They are colorful. I am all about anything colorful, and we all know that bright colors appeal to kids, and many times to adults, too!
They are inclusive. They cover practically everything a student needs to know for a very long time. In fact, off the top of my head I can’t think of anything else a student could drill! Here’s the breakdown:
Yellow: Clef signs and all notes on staff and ledger lines
Pink: Note values, time signatures
White: Musical terms, tempo marks, dynamic signs
Blue: Key signatures and intervals
They have more uses than just being boring flashcards. Because they are cleanly printed and large enough to be clearly seen, they can be used to play games as well. Use your imagination! Don’t let them seem like a drudgery, find a way to make them interesting for your students. I shared here how I am using them to help my students into the One Minute Club. They are working extremely well for that purpose!
They are inexpensive. I usually order mine through alfred.com. (Note: When you go to check out, alfred.com will ask you to select a distributor in your area. I usually use musictime.ca or sheetmusicplus.com) I hesitated at first, wondering if it was worth it to buy flash cards or if I should just print my own freebies, but the reasons I mentioned above sold me very quickly. I think I may have pondered it for about 3.5 seconds. It is a wise investment of a few of our dollars!
Here is how I present them to a student the first time. For a beginner, I usually go through the yellow and pink sections and select the ones I feel appropriate for the student. I usually will start with the notes in the Middle C and C positions. I don’t want to confuse the student by giving them ledger line notes, etc. Depending on the student I may just give them the notes in Middle C position and add the others as they learn them.

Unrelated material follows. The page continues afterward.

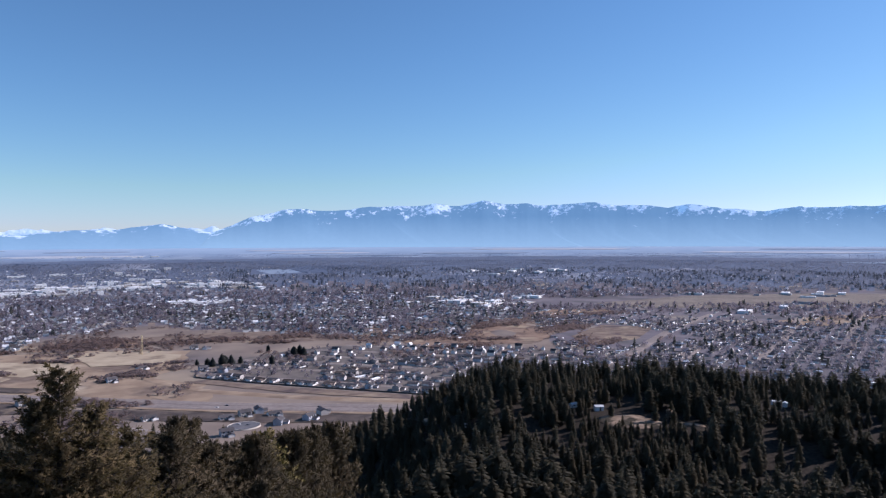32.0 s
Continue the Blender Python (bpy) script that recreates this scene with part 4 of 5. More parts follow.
KINDS = [house_thing("house", 15, 9, 2.9, 2.2, "wall_white", "roof_grey", "white single-storey house with a grey roof and garage"),
         house_thing("house", 13, 9.5, 5.4, 2.4, "wall_grey", "roof_grey", "grey-brown two-storey house with a grey roof and garage"),
         house_thing("house", 16, 9, 2.9, 2.2, "wall_tan", "roof_brown", "tan single-storey house with a brown roof and garage"),
         house_thing("house", 13, 9, 5.4, 2.4, "wall_blue", "roof_grey", "grey-blue two-storey house with a garage")]
rng = np.random.default_rng(11)
O, U, N = np.array([129.0, 1047.0]), np.array([0.717, -0.697]), np.array([0.697, 0.717])
edge_u = np.array([-60, -50, -20, 34, 210, 340, 450, 560, 700, 860])
edge_n = np.array([40, 132, 248, 335, 400, 410, 385, 340, 300, 280])
places = []
row = 0
n_at = 17.0
while n_at < 410:
    for u in np.arange(-60 + 0.09 * n_at, 800, 20.5 if row == 0 else 22.0):
        uu = u + rng.normal(0, 3)
        lim = np.interp(uu, edge_u, edge_n)
        if n_at > lim or uu < -55 * min(1, n_at / 130) or rng.uniform() < (0.03 if row == 0 else 0.62 if uu < 150 + 0.25 * n_at and n_at > 45 else 0.13 + 0.12 * math.sin(uu / 60 + n_at / 40)):
            continue
        p = O + U * uu + N * (n_at + 14 * math.sin(uu / 140) * (n_at > 60) + rng.normal(0, 1.5))
        places.append((p[0], p[1], math.degrees(math.atan2(U[1], U[0])) + (180 if row % 2 else 0) + (90 if rng.uniform() < 0.14 else 0) + rng.normal(0, 4), uu, n_at))
    n_at += 25 if row % 2 else 37
    row += 1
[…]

I also select the pink cards that they will learn first - 4/4 time, 3/4 time, quarter, half, and whole notes, etc.
I put these selected cards in a binder clip and assign those to the student for the first few weeks. (I do send all of the cards home with them, though, so that if they get ambitious and want to look through them they can.) For a young student I assign 5 minutes a day/5 days a week. For an older student I assign 10 minutes a day/5 days per week. I encourage them to take them with them when they go places that they will have a few minutes of extra time - waiting rooms, car rides, etc. Unlike regular piano practice, these can go anywhere!
I don’t drill the cards at every lesson, but I do at most. I think that this gives a little motivation for the student to spend quality time with their flash cards during the week. They know I will be checking up on how they are coming!
I also supplement flash cards with games and activities that go over the same notes. More about that here.
I encourage you to check out these flash cards for yourself! I think you will quickly fall in love with them as I did! And I would love to know how you use flash cards in your studio.
Note: I wasn’t paid or perked in any way to give this plug about these flash cards. I just seriously adore them and wanted to share the love! There is plenty to go around!